As the city grew, so did Hopkins and Bethea. The business was incorporated in 1911, with W.E. Hopkins as president, and the name was changed to Standard Drug Company. "Kimborough's Antiseptic" was a popular product among locals. The product was meant to treat minor cuts and scratches, but most of its popularity was linked to the fact that it included alcohol. Another product branded by Standard Drug–Jamica ginger–was also popular for its alcoholic content during prohibition. The latter, however, left some over-users paralyzed for life with what was dubbed "Jake leg." When Bethea left the company to enroll in Tulane Medical School, a bookkeeper named Ernest A. Morrison bought into the partnership with Hopkins.

The company continued to grow, and by 1919, the company was large enough to warrant a new building. The Meridian Medical College property at 25th Avenue and 6th Street was purchased and demolished, making way for a new three-story building with over 67300 sqft of floor space. In the early 1910s, the company began diversifying and added other products such as cosmetics, school supplies, and children's toys to their profit margin. During World War I, when the rest of the country was experiencing a shortage of quinine (used to treat malaria), Standard Drug was able to keep a steady supply, which allowed them to remain in business and make a great deal of money.

When Hopkins died in 1941, Morrison took over as president of the company, appointing J.L. Hopkins (W.E. Hopkins's son) as vice president and his own son, Edgar H. Morrison, secretary and treasurer. When Morrison died in 1959, J.L. Hopkins took over, and when Hopkins died, Edgar Morrison took over. Edgar Morrison was the final president of the company, presiding over its sell and transfer to Durr-Fillauer Medical out of Montgomery, Alabama.

==Standard Drug Company building==
The building at 601 25th Avenue, built in 1919, was listed on the National Register of Historic Places in 1989. The building has a utilitarian design, simple and rectangular, a style common to commercial and industrial buildings of its construction era. The southeast corner of the building, which faces the intersection of 6th Street and 25th Avenue, is constructed of yellow-brown brick with a decorative cornice while the "rear" (north and west sides) of the building is constructed of lower grade red brick. A parking lot is located on the rear side. One loading dock is located on the south side of the building, and another (added in the 1970s) is located on the northeast side of the building.

The first floor contains three rooms, and all of the walls are stuccoed. From east to west, the rooms were used for office space and product display, shipping and receiving, and storage. The office room was originally floored with linoleum, although carpet was added later. The room was originally only split into two areas, the office area having a pressed tin ceiling, but a vault was added in the 1920s, and a private office was partitioned off in 1941. A computer room was later built in the southeast corner.

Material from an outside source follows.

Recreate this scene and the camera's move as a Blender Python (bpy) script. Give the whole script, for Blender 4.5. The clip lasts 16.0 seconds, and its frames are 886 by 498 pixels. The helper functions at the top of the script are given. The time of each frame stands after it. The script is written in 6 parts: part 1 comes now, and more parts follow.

The shipping and receiving room contains an elevator in the center of the room which leads to the upper floors. Loading docks are located on either side of the room. The storage room is empty except for staircases leading to the upper floors.

The second floor was only partitioned into two rooms. Milk of magnesia, iodine, merthiolate, mercurochrome, and other drugs were manufactured in the east room while the west room was used mainly for storage. A small corner of the west room was known as the "acid room"; the floor was covered with sand to prevent damage. The third floor was primarily used for storage.